Dataset section>
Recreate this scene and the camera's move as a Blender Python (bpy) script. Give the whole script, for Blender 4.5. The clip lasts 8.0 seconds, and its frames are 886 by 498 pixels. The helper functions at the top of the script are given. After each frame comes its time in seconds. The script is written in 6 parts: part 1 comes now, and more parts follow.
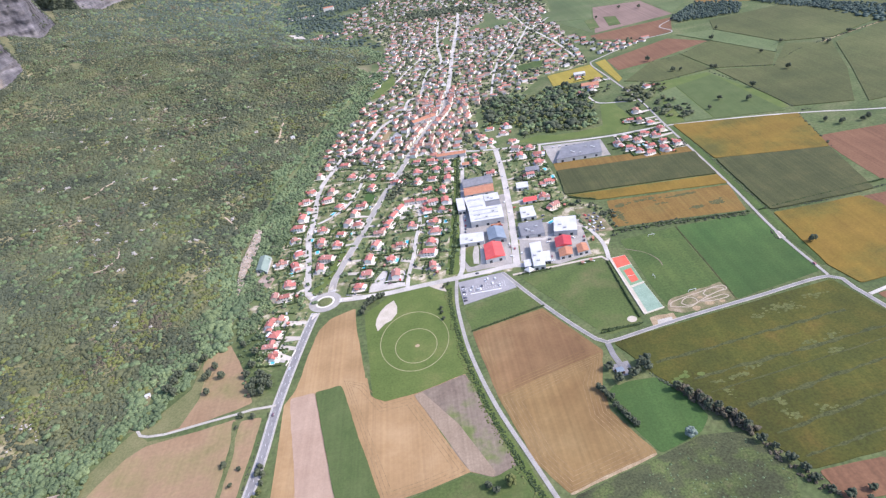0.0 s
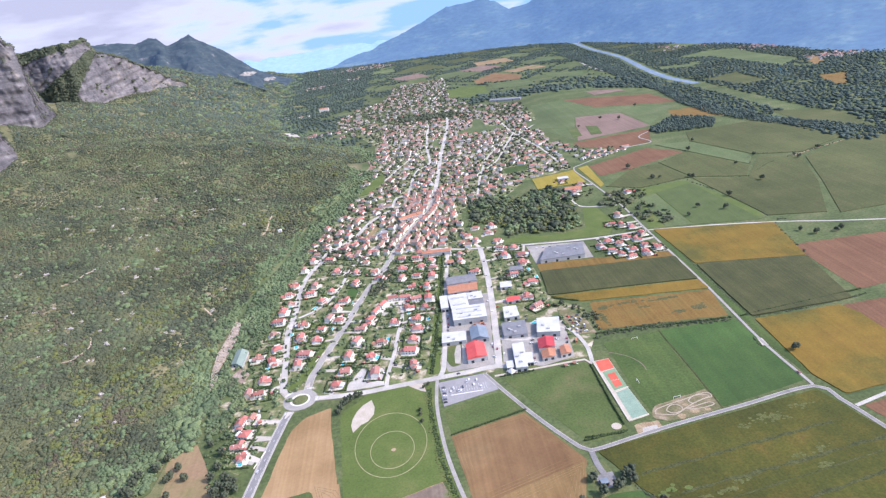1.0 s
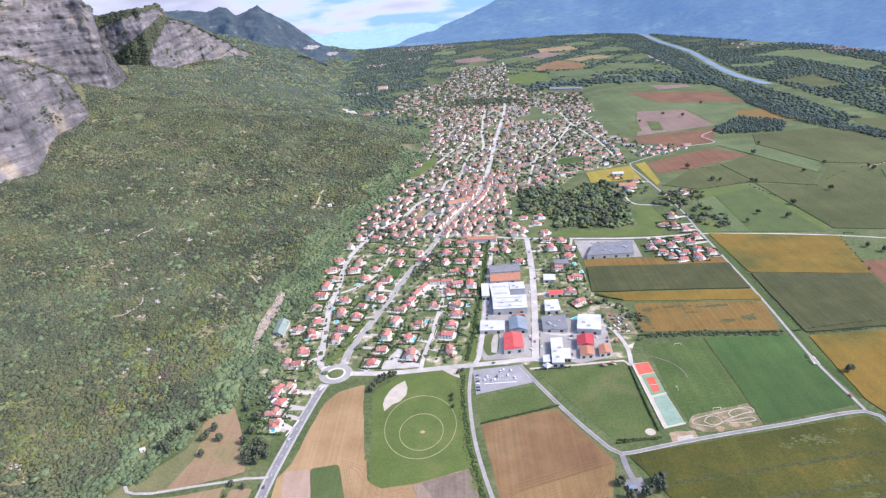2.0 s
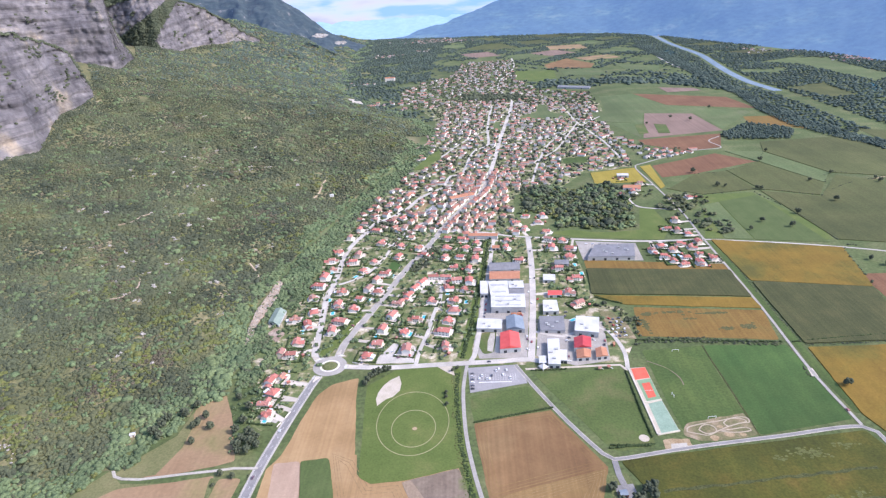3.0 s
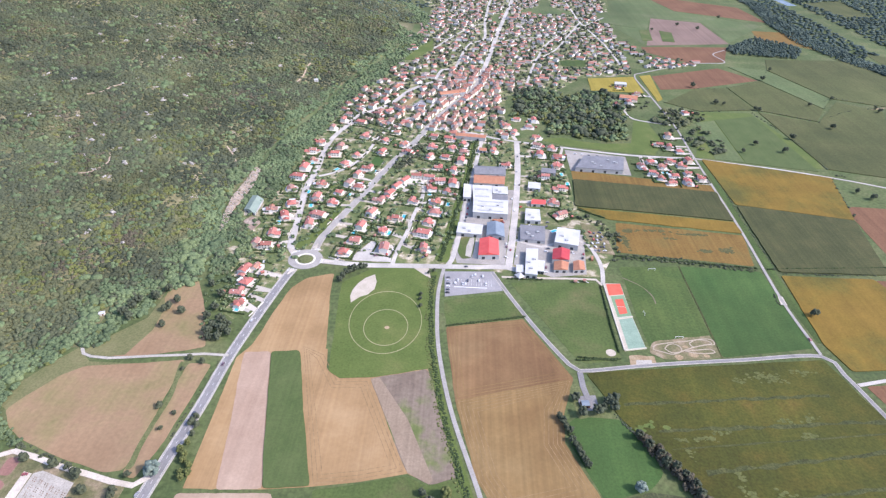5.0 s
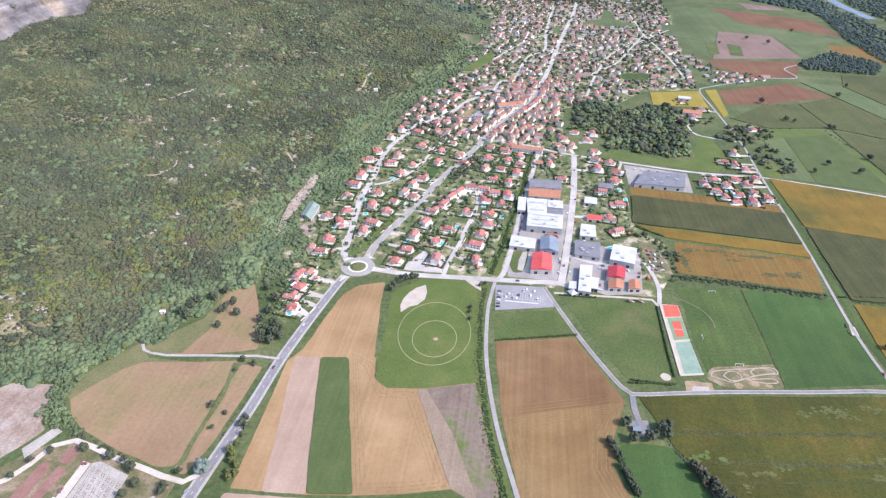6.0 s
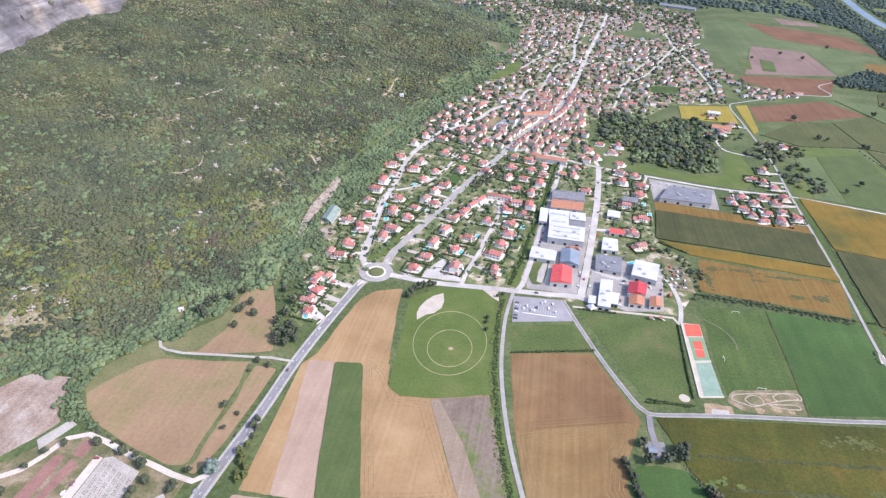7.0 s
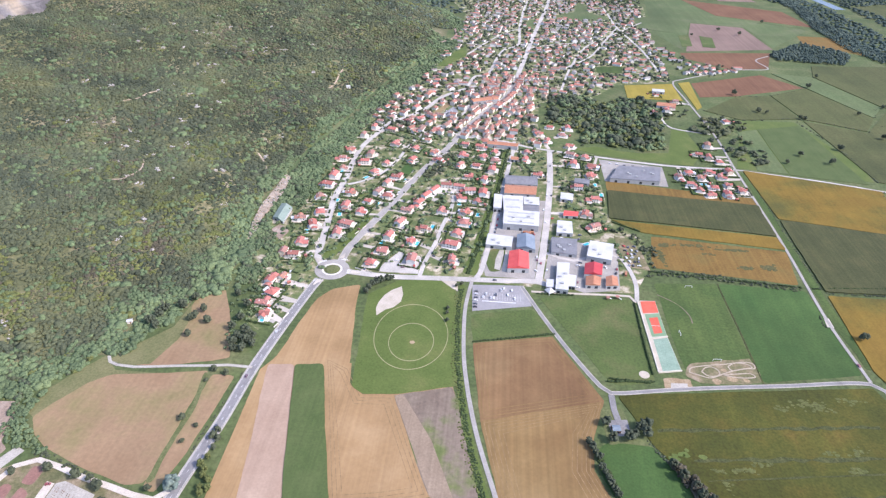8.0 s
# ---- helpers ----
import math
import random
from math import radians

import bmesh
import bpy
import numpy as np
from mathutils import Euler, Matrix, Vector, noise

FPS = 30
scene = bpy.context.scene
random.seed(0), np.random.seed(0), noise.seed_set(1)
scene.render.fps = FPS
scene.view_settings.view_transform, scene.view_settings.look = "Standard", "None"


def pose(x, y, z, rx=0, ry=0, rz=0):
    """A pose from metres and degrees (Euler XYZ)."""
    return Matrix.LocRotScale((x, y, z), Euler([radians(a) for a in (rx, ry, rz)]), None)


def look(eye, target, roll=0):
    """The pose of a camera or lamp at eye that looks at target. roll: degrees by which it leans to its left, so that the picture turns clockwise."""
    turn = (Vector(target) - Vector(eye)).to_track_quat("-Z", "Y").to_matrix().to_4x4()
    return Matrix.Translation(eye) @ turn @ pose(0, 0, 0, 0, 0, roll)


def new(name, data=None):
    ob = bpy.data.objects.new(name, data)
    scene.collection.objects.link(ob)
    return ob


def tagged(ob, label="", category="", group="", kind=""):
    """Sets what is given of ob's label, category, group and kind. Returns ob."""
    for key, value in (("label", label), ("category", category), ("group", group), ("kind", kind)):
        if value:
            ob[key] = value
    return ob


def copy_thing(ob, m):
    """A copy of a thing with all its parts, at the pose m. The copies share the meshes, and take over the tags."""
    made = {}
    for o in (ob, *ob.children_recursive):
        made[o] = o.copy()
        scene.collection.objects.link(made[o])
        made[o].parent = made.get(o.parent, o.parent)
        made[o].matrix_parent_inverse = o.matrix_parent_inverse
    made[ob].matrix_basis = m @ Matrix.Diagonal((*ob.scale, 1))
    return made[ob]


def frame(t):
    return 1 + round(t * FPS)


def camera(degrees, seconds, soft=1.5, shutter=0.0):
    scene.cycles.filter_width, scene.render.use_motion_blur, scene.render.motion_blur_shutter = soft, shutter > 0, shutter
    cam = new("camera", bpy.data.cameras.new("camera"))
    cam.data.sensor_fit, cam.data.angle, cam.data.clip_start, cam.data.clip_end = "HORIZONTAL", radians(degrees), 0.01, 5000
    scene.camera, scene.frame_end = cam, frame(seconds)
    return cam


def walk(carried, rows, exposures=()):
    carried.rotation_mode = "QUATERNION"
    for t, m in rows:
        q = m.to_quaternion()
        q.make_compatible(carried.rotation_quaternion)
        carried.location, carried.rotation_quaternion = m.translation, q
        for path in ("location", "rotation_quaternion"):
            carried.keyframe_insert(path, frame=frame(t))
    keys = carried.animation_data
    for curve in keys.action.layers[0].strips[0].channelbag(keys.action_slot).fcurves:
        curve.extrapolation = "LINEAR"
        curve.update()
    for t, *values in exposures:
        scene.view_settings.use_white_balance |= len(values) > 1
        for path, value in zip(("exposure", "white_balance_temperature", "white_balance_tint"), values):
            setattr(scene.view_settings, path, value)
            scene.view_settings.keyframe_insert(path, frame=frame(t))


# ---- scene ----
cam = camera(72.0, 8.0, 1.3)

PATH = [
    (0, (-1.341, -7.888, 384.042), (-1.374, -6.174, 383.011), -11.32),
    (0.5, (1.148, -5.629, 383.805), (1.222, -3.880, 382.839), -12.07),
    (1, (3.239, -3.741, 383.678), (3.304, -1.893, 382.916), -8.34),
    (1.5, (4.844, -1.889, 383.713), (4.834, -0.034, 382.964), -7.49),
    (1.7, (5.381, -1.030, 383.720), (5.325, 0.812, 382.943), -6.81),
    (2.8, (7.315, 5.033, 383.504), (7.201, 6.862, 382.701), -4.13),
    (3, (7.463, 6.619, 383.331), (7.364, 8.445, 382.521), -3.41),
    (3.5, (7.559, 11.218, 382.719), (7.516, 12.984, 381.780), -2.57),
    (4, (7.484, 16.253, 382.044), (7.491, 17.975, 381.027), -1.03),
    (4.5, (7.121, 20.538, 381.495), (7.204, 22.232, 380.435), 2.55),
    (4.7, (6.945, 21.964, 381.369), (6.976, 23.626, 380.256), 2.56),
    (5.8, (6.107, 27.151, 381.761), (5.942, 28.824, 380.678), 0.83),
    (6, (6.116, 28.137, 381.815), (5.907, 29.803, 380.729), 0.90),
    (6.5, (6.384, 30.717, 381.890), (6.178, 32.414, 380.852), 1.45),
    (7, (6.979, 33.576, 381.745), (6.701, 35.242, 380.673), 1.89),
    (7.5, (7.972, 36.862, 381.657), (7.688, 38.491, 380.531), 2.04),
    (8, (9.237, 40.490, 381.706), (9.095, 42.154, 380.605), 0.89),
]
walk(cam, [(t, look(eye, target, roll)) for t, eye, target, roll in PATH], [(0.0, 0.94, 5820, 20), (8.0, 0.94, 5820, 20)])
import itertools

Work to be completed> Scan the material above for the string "radians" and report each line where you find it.

Task result>
from math import radians
    return Matrix.LocRotScale((x, y, z), Euler([radians(a) for a in (rx, ry, rz)]), None)
    cam.data.sensor_fit, cam.data.angle, cam.data.clip_start, cam.data.clip_end = "HORIZONTAL", radians(degrees), 0.01, 5000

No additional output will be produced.